A century and a half of burials has brought grave architecture of all styles, from elaborate marble columns to simple tubular steel crosses. Period fashions in headstone design are evident but it was perhaps the Victorians who were the most exuberant. At Lancaster, as elsewhere, the Victorian affection for all things ornate extended to the grave. Any cemetery or graveyard of similar age will have examples of elaborate Victorian grave architecture, none more so than the private Highgate Cemetery in London, renowned for having the UK's most important collection of architecture and symbolism of the Victorian era.
The Victorians did not choose gravestone symbolism lightly. Each item was a religious code and had a personal meaning. An anchor meant hope or rest; a butterfly: resurrection; the snake: eternity. An urn has a dual meaning. Flames leaping from it signify new life, but, when empty and draped, it symbolises death. In itself grave architecture is a fascinating subject. Globally, the great pyramids of Egypt offer perhaps the best example, whilst in Britain ancient burial mounds containing the bodies of tribal chiefs and leaders demonstrate the importance to our ancestors of marking the passage from life to death with a lasting monument.

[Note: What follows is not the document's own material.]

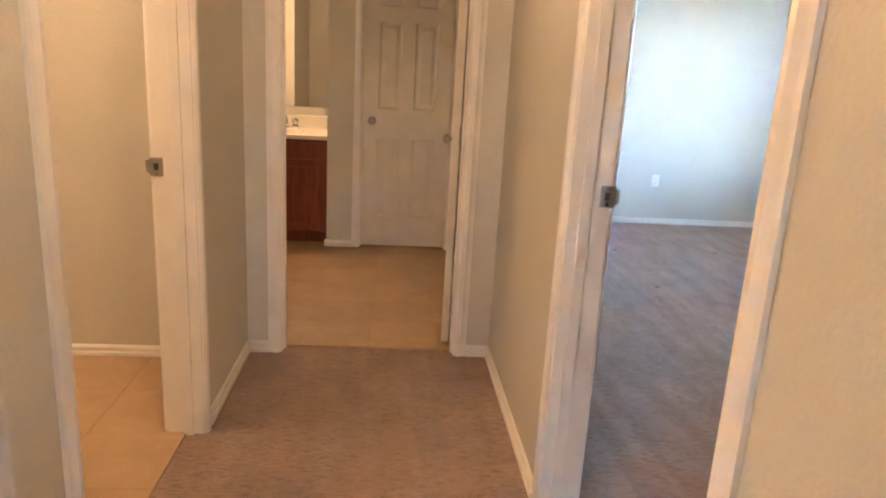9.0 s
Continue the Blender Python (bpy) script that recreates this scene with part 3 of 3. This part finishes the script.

The elaborate granite gravestones of the Victorian era, their symbolism and elegant letter-work gave way to the stark, simple affairs of the Art Deco period with their bold lettering. Subsequently, white marble slabs with lead lettering and grave boundary cornicing became fashionable. Occasionally a relatively rare example of a headpiece can be found. Wooden grave markers, because of their poor durability, are few and far between. One such simple marker in poor repair with a stone insert and dating from the early 1920s can be found at Lancaster. But only if you are quick!
Cemetery planning during the Victorian period by and large followed the ordered and regimented attitudes of the time and would lay the foundation for the most economic use of the land. To a large extent this is where Lancaster Cemetery differs. With its wide curving avenues, terraces and areas of thinly spread graves it is a combination of the formal and informal. Some sections follow the traditional linear row pattern whilst others seem haphazardly dotted with plots. This may be due to the underlying bedrock which in some parts rises close to the surface. Until recent years, a number of grave-diggers held dynamite licences.
Similar to its grave layout the landscaping of Lancaster Cemetery draws a balance between formal planting and natural vegetation. This creates both a pleasant environment and an important wildlife habitat. Century old oak, horse chestnut, beech and yew trees flourish together, in some areas creating quiet, cool glades. In hidden corners rosebay willowherb, ragwort and other colonising species establish themselves bringing a myriad of butterflies, bees, hoverflies and other insects. During September and October the trees take on their customary autumn colours resulting in a display far superior to many amenity planting schemes. Lancaster Cemetery also supports a healthy population of grey squirrels and many species of birds. Ground-feeding songbirds such as thrushes and blackbirds are encouraged together with tits, warblers and finches. Owls, common buzzard, kestrel and land mammals such as moles are also present.
Lancaster's famous son James Williamson, later Lord Ashton, whose family was credited with giving the world linoleum, was laid to rest here in July 1930. His grave acts as a local link to our national heritage as do those of industrialists, politicians, inventors, local dignitaries and ordinary folk, poor or otherwise, buried in graveyards and cemeteries across the county, perhaps not because they changed history but because they are part of it. 72 years after the last burial has taken place at Lancaster Cemetery the land can be used for redevelopment or other purposes. With no new plots being commissioned and only existing family graves allowed for continuing interments, is time running out for this piece of our heritage and others like it?